Retina artificiale migliora vista di pazienti con grave malattia

Buoni risultati a un anno
dall’impianto di microchip retinici in 38 pazienti legalmente
non vedenti: l’impianto ha ripristinato la visione in questi
pazienti, consentendo loro di leggere sequenze di lettere con un
miglioramento clinicamente significativo dell’acuità visiva
misurabile mediamente in 4-5 righe del tabellone che usa
l’oculista e nei casi migliori 11-12 righe. Si tratta dei
risultati preliminari dello studio clinico PRIMAvera, su
pazienti con atrofia geografica (l’esito più grave della
degenerazione maculare senile che porta al deterioramento della
vista), ai quali è stato impiantato il sistema retinico PRIMA.
    Anticipati dall’azienda Science Corporation, i risultati
preliminari sono stati presentati in Spagna al Congresso
mondiale dedicato alla visione artificiale e alle interfacce
cervello-computer ‘Brain & Chip ’24’, da Andrea Cusumano
dell’Università di Tor Vergata, Direttore Scientifico del
progetto in Italia, in presenza tra gli altri anche di Daniel
Adams, direttore scientifico di Neuralink.

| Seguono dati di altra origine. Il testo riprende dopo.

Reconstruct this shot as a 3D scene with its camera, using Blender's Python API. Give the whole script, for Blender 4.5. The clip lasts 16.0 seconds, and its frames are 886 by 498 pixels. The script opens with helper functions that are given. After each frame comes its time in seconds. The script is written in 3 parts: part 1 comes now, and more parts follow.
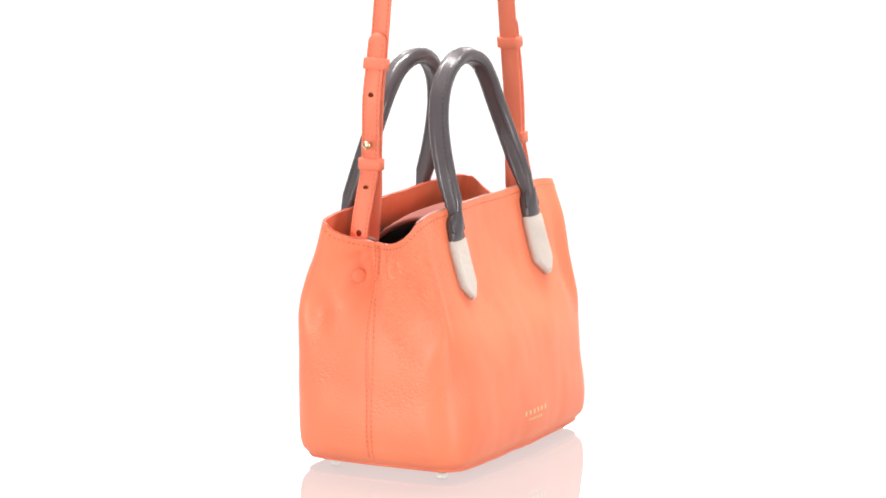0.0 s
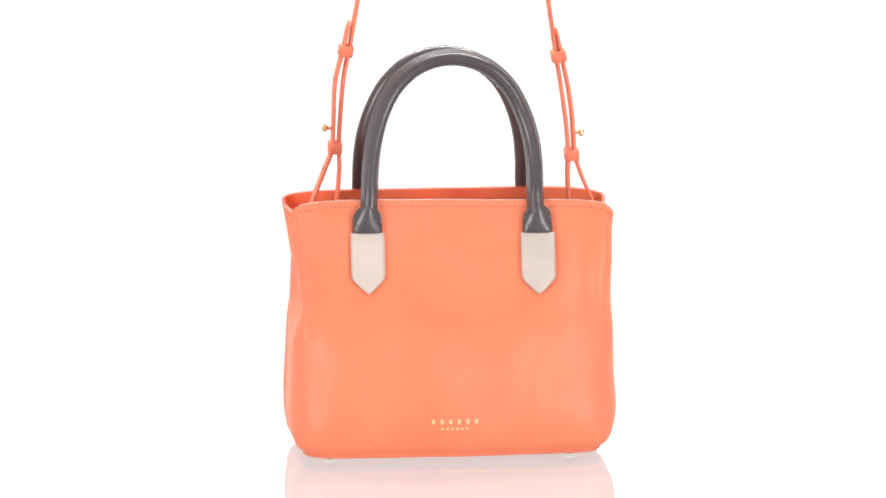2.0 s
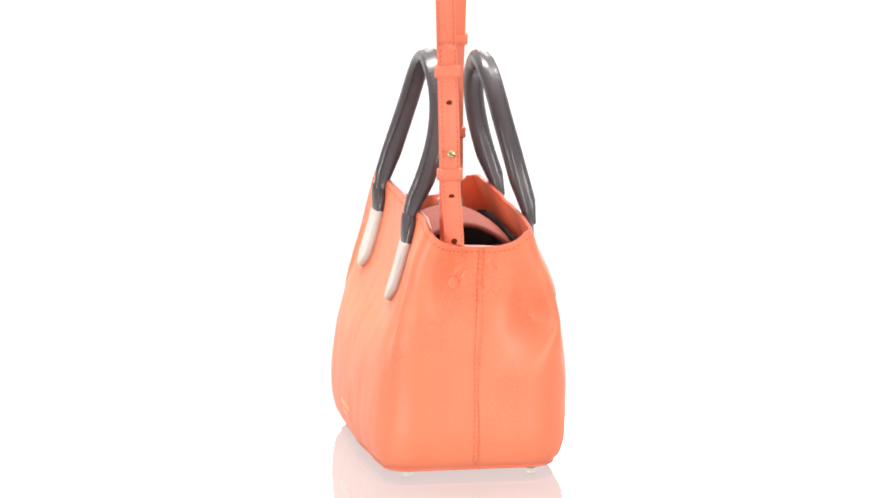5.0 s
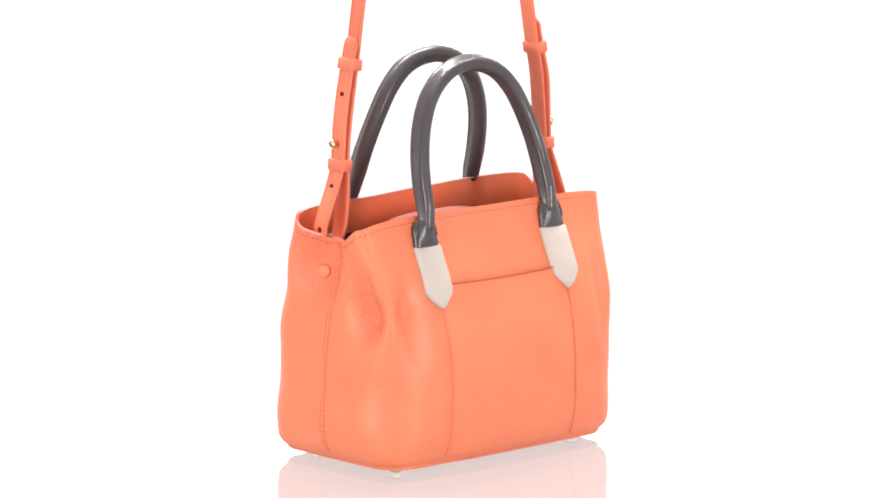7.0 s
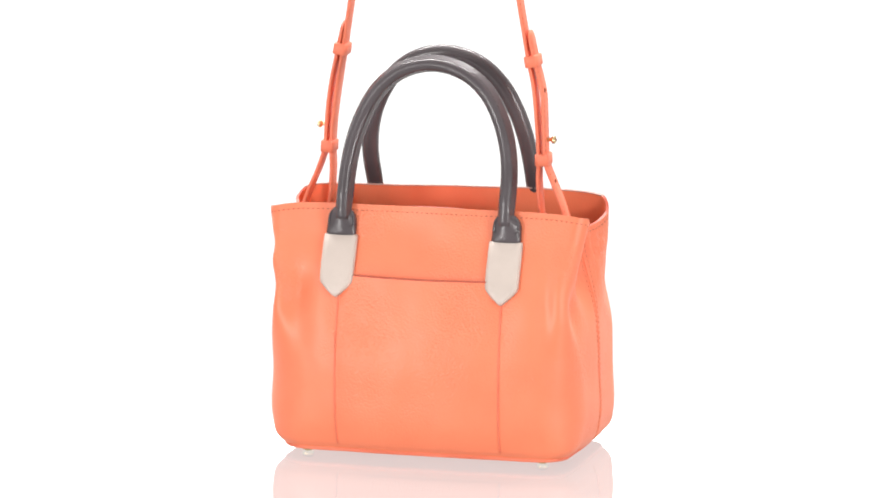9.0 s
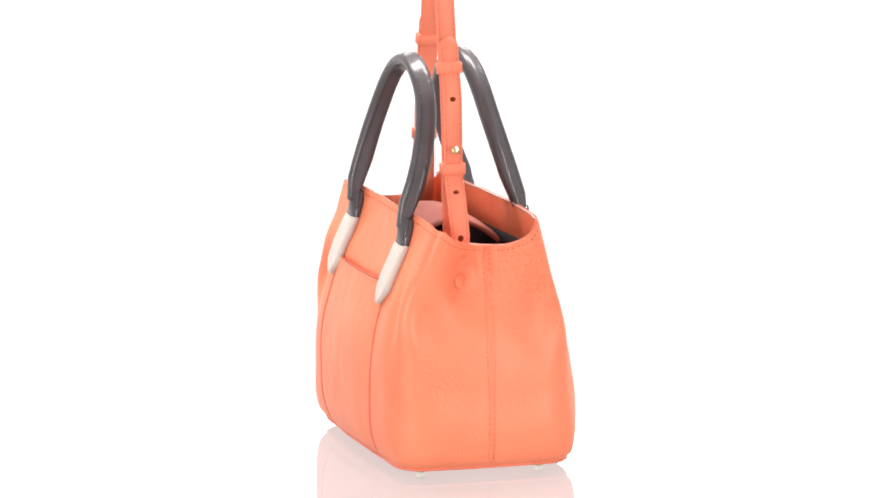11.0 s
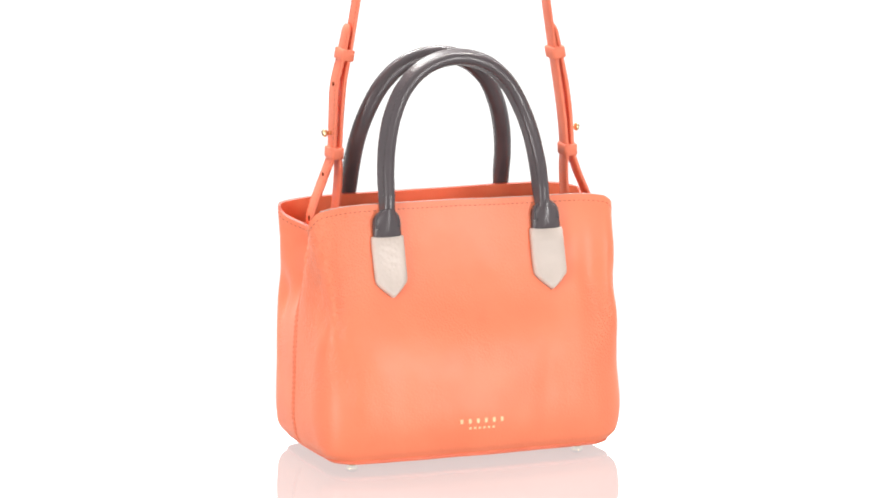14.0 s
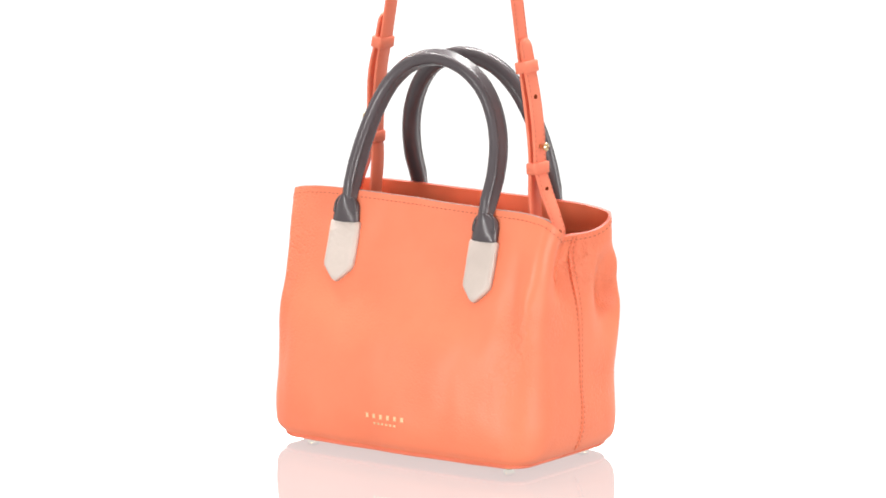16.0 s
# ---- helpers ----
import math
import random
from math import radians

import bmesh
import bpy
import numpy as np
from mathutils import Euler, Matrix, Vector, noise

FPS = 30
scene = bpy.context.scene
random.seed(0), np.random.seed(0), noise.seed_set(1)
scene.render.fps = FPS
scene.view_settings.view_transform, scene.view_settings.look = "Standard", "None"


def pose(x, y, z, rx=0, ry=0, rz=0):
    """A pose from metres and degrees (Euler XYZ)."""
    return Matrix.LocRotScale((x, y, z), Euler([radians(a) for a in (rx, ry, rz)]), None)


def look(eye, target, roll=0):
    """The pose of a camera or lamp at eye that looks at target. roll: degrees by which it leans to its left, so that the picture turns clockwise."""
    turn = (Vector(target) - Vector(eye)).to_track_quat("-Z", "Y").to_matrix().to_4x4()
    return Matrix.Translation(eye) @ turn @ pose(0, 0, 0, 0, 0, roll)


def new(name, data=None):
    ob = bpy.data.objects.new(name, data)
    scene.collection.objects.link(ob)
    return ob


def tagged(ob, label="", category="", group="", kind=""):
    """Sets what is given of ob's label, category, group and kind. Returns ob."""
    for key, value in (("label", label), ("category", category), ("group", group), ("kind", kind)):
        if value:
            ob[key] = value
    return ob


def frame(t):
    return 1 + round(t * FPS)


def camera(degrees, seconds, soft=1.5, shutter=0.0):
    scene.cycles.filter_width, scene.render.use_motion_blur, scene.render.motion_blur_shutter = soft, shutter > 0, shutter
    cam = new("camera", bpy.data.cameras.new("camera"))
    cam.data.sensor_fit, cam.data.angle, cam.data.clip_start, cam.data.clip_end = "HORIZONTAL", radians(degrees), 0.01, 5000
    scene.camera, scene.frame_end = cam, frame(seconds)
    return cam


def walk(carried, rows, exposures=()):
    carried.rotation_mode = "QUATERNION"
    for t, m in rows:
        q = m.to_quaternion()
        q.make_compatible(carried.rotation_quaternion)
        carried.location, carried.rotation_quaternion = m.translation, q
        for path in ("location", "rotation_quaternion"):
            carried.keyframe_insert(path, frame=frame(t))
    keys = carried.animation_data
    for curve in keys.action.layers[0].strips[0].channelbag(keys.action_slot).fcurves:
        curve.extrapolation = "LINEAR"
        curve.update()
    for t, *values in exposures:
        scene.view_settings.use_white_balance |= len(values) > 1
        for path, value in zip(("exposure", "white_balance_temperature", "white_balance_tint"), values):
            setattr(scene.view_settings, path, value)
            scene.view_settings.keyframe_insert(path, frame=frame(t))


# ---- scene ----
# ---- camera: a long lens on a tripod, about four metres from a turntable ----
cam = camera(8.767, 16.0, soft=1.8)
EYE = pose(0, -4.0907, 0.8966, 79.568, 0, 0.0205) @ pose(0, 0, 0, 0, 0, 0.06)
walk(cam, [(0.0, EYE), (16.0, EYE)])

# ---- light: a white tent round the table, two softboxes and one overhead ----
world = bpy.data.worlds.new("white_tent")
scene.world = world
world.use_nodes = True
world.node_tree.nodes["Background"].inputs["Color"].default_value = (1.0, 0.99, 0.985, 1)
world.node_tree.nodes["Background"].inputs["Strength"].default_value = 0.76


def softbox(name, eye, target, sx, sy, watts):
    lamp = bpy.data.lights.new(name, "AREA")
    lamp.shape, lamp.size, lamp.size_y, lamp.energy = "RECTANGLE", sx, sy, watts
    lamp.color = (1.0, 0.985, 0.97)
    ob = new(name, lamp)
    ob.matrix_world = look(eye, target)
    return ob


softbox("softbox_overhead", (0.0, -0.3, 2.4), (0, 0, 0.1), 1.6, 1.6, 6)
softbox("softbox_left", (-1.9, -2.2, 0.42), (0, 0, 0.10), 0.5, 0.8, 30)
softbox("softbox_right", (1.9, -2.2, 0.42), (0, 0, 0.10), 0.5, 0.8, 28)
softbox("softbox_backdrop", (0.0, 1.6, 3.6), (0, 4.4, 1.0), 4.0, 1.0, 1200)
scene.view_settings.exposure = 0.1


# ---- materials ----
def material(name):
    m = bpy.data.materials.new(name)
    m.use_nodes = True
    nt = m.node_tree
    return m, nt, nt.nodes["Principled BSDF"]


def leather(name, base, dark, rough, spec=0.4, grain=680.0, relief=0.68, depth=0.0012, taut=False):
    """Pebbled leather: cells of grain, a softer unevenness and slight tone changes."""
    m, nt, p = material(name)
    n, l = nt.nodes, nt.links
    co = n.new("ShaderNodeTexCoord")
    cells = n.new("ShaderNodeTexVoronoi")
    cells.feature, cells.inputs["Scale"].default_value = "SMOOTH_F1", grain
    wav = n.new("ShaderNodeTexNoise")
    wav.inputs["Scale"].default_value, wav.inputs["Detail"].default_value = 120.0, 3.0
    mixv = n.new("ShaderNodeMixRGB")
    mixv.inputs["Fac"].default_value = 0.0012
    l.new(co.outputs["Object"], wav.inputs["Vector"])
    l.new(co.outputs["Object"], mixv.inputs["Color1"])
    l.new(wav.outputs["Color"], mixv.inputs["Color2"])
    l.new(mixv.outputs["Color"], cells.inputs["Vector"])
    tone = n.new("ShaderNodeTexNoise")
    tone.inputs["Scale"].default_value, tone.inputs["Detail"].default_value = 26.0, 4.0
    l.new(co.outputs["Object"], tone.inputs["Vector"])
    ramp = n.new("ShaderNodeMapRange")
    ramp.inputs["From Min"].default_value, ramp.inputs["From Max"].default_value = 0.35, 0.65
    l.new(tone.outputs["Fac"], ramp.inputs["Value"])
    mix = n.new("ShaderNodeMixRGB")
    mix.inputs["Color1"].default_value, mix.inputs["Color2"].default_value = (*dark, 1), (*base, 1)
    l.new(ramp.outputs["Result"], mix.inputs["Fac"])
    l.new(mix.outputs["Color"], p.inputs["Base Color"])
    patchy = n.new("ShaderNodeTexNoise")
    patchy.inputs["Scale"].default_value, patchy.inputs["Detail"].default_value = 18.0, 2.0
    l.new(co.outputs["Object"], patchy.inputs["Vector"])
    amount = n.new("ShaderNodeMath")
    amount.operation = "MULTIPLY"
    where = n.new("ShaderNodeMapRange")
    where.inputs["From Min"].default_value, where.inputs["From Max"].default_value = 0.42, 0.66
    where.inputs["To Min"].default_value, where.inputs["To Max"].default_value = 0.04, 1.1
    l.new(patchy.outputs["Fac"], where.inputs["Value"])
    l.new(where.outputs["Result"], amount.inputs[0])
    l.new(cells.outputs["Distance"], amount.inputs[1])
    grain_out = amount.outputs["Value"]
    if taut:
        # stretched smooth over the front and towards the base, loose and pebbly on the ends and the back
        axes, side, ends, rear = n.new("ShaderNodeSeparateXYZ"), n.new("ShaderNodeMath"), n.new("ShaderNodeMapRange"), n.new("ShaderNodeMapRange")
        most, scaled = n.new("ShaderNodeMath"), n.new("ShaderNodeMath")
        side.operation, most.operation, scaled.operation = "ABSOLUTE", "MAXIMUM", "MULTIPLY"
        l.new(co.outputs["Object"], axes.inputs["Vector"])
        l.new(axes.outputs["X"], side.inputs[0])
        l.new(side.outputs["Value"], ends.inputs["Value"])
        l.new(axes.outputs["Y"], rear.inputs["Value"])
        for node, a, b, c, d in ((ends, 0.080, 0.106, 0.40, 1.25), (rear, 0.02, 0.06, 0.40, 0.75)):
            node.inputs["From Min"].default_value, node.inputs["From Max"].default_value = a, b
            node.inputs["To Min"].default_value, node.inputs["To Max"].default_value = c, d
        l.new(ends.outputs["Result"], most.inputs[0])
        l.new(rear.outputs["Result"], most.inputs[1])
        l.new(grain_out, scaled.inputs[0])
        l.new(most.outputs["Value"], scaled.inputs[1])
        low, pulled = n.new("ShaderNodeMapRange"), n.new("ShaderNodeMath")
        low.inputs["From Min"].default_value, low.inputs["From Max"].default_value = 0.035, 0.115
        low.inputs["To Min"].default_value, low.inputs["To Max"].default_value = 0.35, 1.0
        pulled.operation = "MULTIPLY"
        l.new(axes.outputs["Z"], low.inputs["Value"])
        l.new(scaled.outputs["Value"], pulled.inputs[0])
        l.new(low.outputs["Result"], pulled.inputs[1])
        grain_out = pulled.outputs["Value"]
    bump = n.new("ShaderNodeBump")
    bump.inputs["Strength"].default_value, bump.inputs["Distance"].default_value = relief, depth
    bump.invert = True
    l.new(grain_out, bump.inputs["Height"])
    fold = n.new("ShaderNodeTexNoise")
    fold.inputs["Scale"].default_value, fold.inputs["Detail"].default_value, fold.inputs["Distortion"].default_value = 75.0, 4.0, 0.8
    l.new(co.outputs["Object"], fold.inputs["Vector"])
    soft = n.new("ShaderNodeBump")
    soft.inputs["Strength"].default_value, soft.inputs["Distance"].default_value = 0.10 * relief, 0.0020
    l.new(fold.outputs["Fac"], soft.inputs["Height"])
    l.new(soft.outputs["Normal"], bump.inputs["Normal"])
    l.new(bump.outputs["Normal"], p.inputs["Normal"])
    p.inputs["Roughness"].default_value = rough
    p.inputs["Specular IOR Level"].default_value = spec
    return m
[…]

I pazienti che hanno
partecipato alla sperimentazione erano incapaci di leggere e di
riconoscere i volti. Ora la loro acuità visiva è migliorata e
alcuni sono in grado di leggere testi più lunghi.
    “I risultati rappresentano una pietra miliare nel trattamento
della cecità come esito della degenerazione maculare senile” –
afferma Cusumano.
    La degenerazione maculare legata all’età, ricorda Cusumano,
colpisce in Italia almeno un milione di persone e rappresenta la
prima causa di cecità legale e ipovisione nel mondo
occidentale.
    Il microchip impiantato (PRIMA) misura meno di un terzo di un
capello, è wireless, funziona con l’ausilio di occhiali con una
mini-fotocamera integrata per acquisire le immagini e un
computer tascabile che le trasforma in un ‘disegno’ di luce. Il
microchip traduce la luce in stimoli elettrici inviati alla
corteccia visiva.
    L’uso di questa tecnologia in futuro potrebbe essere esteso
anche ad altre malattie retiniche, come la retinite pigmentosa.
    “Potenzialmente in Italia ne potrebbero beneficiare circa 20
mila pazienti, 8 milioni nel mondo” – conclude Cusumano.